Curriculum Design

Social work academic programs are forever being created, re-created, and modified. With an opportunity to be intentional about this creation, curricula evolution can begin by moving from a preoccupation with setting expectations and evaluating (Barter, 2012) to focusing on creating experiences within the classroom that will allow students to become more self-aware, connected social workers. This can involve setting program content to include experiential activities beyond analyzing thoughts in reaction to something done in class. Similarly, with a focus on holistic engagement, course work can balance traditional writing assignments with assignments that emphasize doing and experiencing (Christopher, Christopher, & Dunnagan, 2006).

Curriculum planning can grow to include a designated class or classes to develop these skills, such as a required generalist course on “Self-Care” or “Holistic Engagement,” in order to set the stage for their integration in diverse ways across the program. Furthermore, as social work grapples with online or other distance methods for teaching traditionally, the potential for incorporating holistic pedagogies complicates planning further. Although there is only a very small body of research devoted to integrating holistic methods within the distance environment (Henderson, 2010), scholars have argued that there are several ways that instructors can create more connected online communities of learners. This requires attending to the cultivation of a mindful relationship with technology, addressing the presence/absence of the body in online courses, responding to issues of social isolation, nurturing interactivity, and enhancing the aesthetic environment of online education (Douglass, 2007).
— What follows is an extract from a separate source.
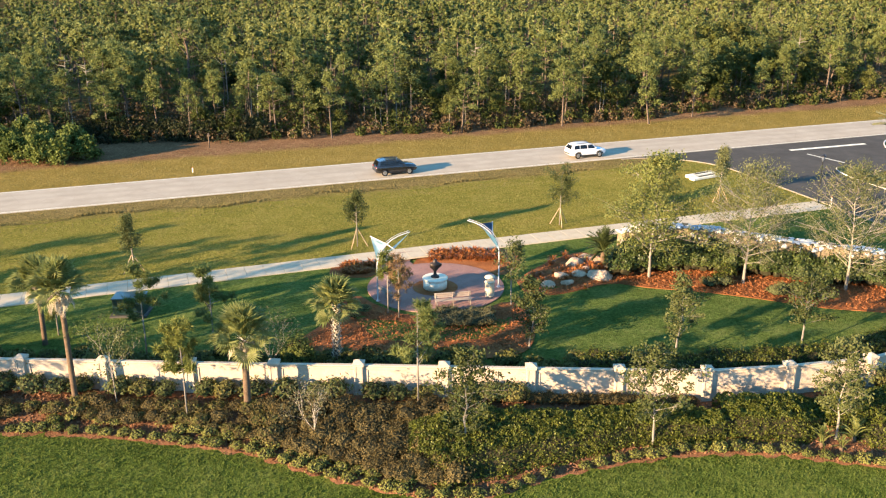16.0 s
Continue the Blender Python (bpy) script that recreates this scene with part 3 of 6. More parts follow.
def build_roads():
    # main road, straight, along u
    bm = B()
    us = np.concatenate([[-700, -300], np.arange(-120, 240, 6.0), [320, 800]])
    rows = []
    for u in us:
        rows.append([bm.verts.new((*uv(u, v), h)) for v, h in ((115.0, -0.08), (115.05, 0.03), (119.3, 0.09), (123.6, 0.03), (123.65, -0.05))])
    for r0, r1 in zip(rows, rows[1:]):
        for k in range(4):
            bm.faces.new((r0[k + 1], r0[k], r1[k], r1[k + 1]))
    bmesh.ops.recalc_face_normals(bm, faces=list(bm.faces))
    road = tagged(part("road", bm, M["road"]), "worn pale grey two-lane road", "road", kind="structure")
    for v, name in ((115.35, "edge_line"), (123.3, "edge_line")):
        b2 = B()
        lo = [(b2.verts.new((*uv(u, v - 0.06), 0.042)), b2.verts.new((*uv(u, v + 0.06), 0.042))) for u in us]
        for a, b in zip(lo, lo[1:]):
            b2.faces.new((a[0], b[0], b[1], a[1]))
        part(name, b2, M["paint_line"], road, "worn white edge line")
    # side road with a flared mouth
    arc = [uv(71.4 - 9.5 + 9.5 * math.cos(a), 105.0 + 9.9 * math.sin(a)) for a in np.linspace(0, math.pi / 2, 10)]
    left = [uv(71.4, 40.0), uv(71.4, 92.0)] + arc
    corner = smooth_line([uv(93.3, 90), uv(93.3, 99), uv(94.0, 103.2), uv(95.6, 107.4), uv(98.6, 111.3), uv(103, 113.9), uv(109, 114.9)], 4)
    right = [uv(150, 115.2)] + corner[::-1] + [uv(93.3, 40)]
    sheet("side_road", left + right, 0.05, M["asphalt"], "new dark asphalt side road", "road", 0.15)
    kerb("kerb", [uv(71.4 - 0.1, v) for v in np.linspace(60, 92, 8)] + [uv(71.4 - 9.6 + 9.5 * math.cos(a), 105.0 + 9.5 * math.sin(a)) for a in np.linspace(0.15, math.pi / 2, 10)], 0.03, "pale concrete kerb round the junction corner")
    # planted median and its kerb
    med = smooth_line([uv(81.0, 60), uv(81.0, 80), uv(81.1, 95), uv(81.7, 100), uv(83.2, 102.3), uv(85.0, 100.4), uv(86.3, 95), uv(87.0, 85), uv(87.3, 72), uv(87.4, 60)], 5)
    sheet("median", med, 0.19, M["ground_plain"], "grassy median strip with low shrubs", "median", 0.2)
    kerb("kerb", med, 0.06, "pale concrete kerb round the planted median", "ledgecap")
    kerb("kerb", [uv(93.4, 60)] + corner, 0.04, "pale concrete kerb round the far junction corner", "ledgecap")
    b3 = B()
    for a, b, w in (((84.0, 111.6), (95.6, 111.4), 0.3), ((84.6, 109.2), (85.6, 104.0), 0.12)):
        p, q = Vector((*uv(*a), 0.058)), Vector((*uv(*b), 0.058))
        s = (q - p).normalized().cross(Vector((0, 0, 1))) * w
        b3.faces.new([b3.verts.new(k) for k in (p - s, q - s, q + s, p + s)])
    bmesh.ops.recalc_face_normals(b3, faces=list(b3.faces))
    tagged(part("road_marking", b3, M["paint_line"]), "white painted stop bar on dark asphalt", "road marking", kind="structure")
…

The last consideration, for instance, can be addressed by something as simple as changing the computer desktop background and playing music on the computer to reflect the kind of environment that the instructor and students want to foster together.

Curriculum changes need to be addressed at the doctoral level such that doctoral students practice teaching this way from the beginning. Indeed, in our experience, doctoral students appear to be quite eager and driven to find different ways of doing pedagogy and to forge paths that invite them to make teaching a meaningful part of their lives. This is consistent with findings by

Oktay, Jacobson, and Fisher (2013), who explored doctoral social work student needs in transitioning into the teaching role. Learning through experience, utilizing everything that happens as a learning experience, recognizing the emotional component to receiving feedback on teaching, reflecting on experiences, and discovering that “what might feel comfortable to them was not necessarily effective for their students” (p. 213) were all emphasized throughout their study results. Creating a course, or perhaps a series ofworkshops, in social work doctoral programs that invites doctoral students to learn about and develop their own skills related to teaching in a holistic, transformative way could help to create the kind of momentum that such a major shift in social work pedagogy requires.

Often, shifts in curricula are driven as much by what is not working as by what is, and holistic pedagogies are no exception. As the curriculum teams grapple with students' perceived lack of investment, or texting in class, for example, key strategies in holistic engagement offer antidotes that can solve problems as well as enhance skills. Instead of the traditional dictum of “no cell phone use in class” or “please refrain from texting,” holistic methods could position this as an activity. As the instructor invites each student to hold a phone or other object in hand silently and examine it intently—the buttons, the screen, its texture, its color, its weight, considering its relationship with the person, and so on—the phone becomes a part of connecting with the self, each other, and the environment rather than a tug of war. Furthermore, assessing student evaluations from the recent past can also be helpful because students often cite versions of disconnection in courses they evaluate poorly.

It is important to remember that integration of holistic pedagogies at the program level also implies a certain level of buy-in from faculty. Sharing stories about the impact of using holistic pedagogies can make the methods more palpable. Organizing a subset of faculty to explore integration of holistic pedagogies in core courses or electives can be a beginning point in the journey. Not every faculty member will be interested or even tolerant, and that is fine. When we greet these faculty with the same presence and empathic connections as our supportive colleagues, we have opportunities to build our own skills.

Finally, the implications for curricular change also include faculty identification of and advocacy for realistic workloads to support holistic pedagogy efforts. Revamping curricular activities takes time, and purposively engaging in change to one's teaching does also. This may initially mean the need for designated course planning time and increased time designated for office hours or advising. The model emphasizes connection between teacher and student and sometimes results in more direct requests for individual mentoring. Similarly, programs with multiple faculty engaged in this level of self-awareness and selfcare may result in different personal limit setting. As faculty increase their awareness of their stress or fatigue, the result may be a needed shift in program expectations.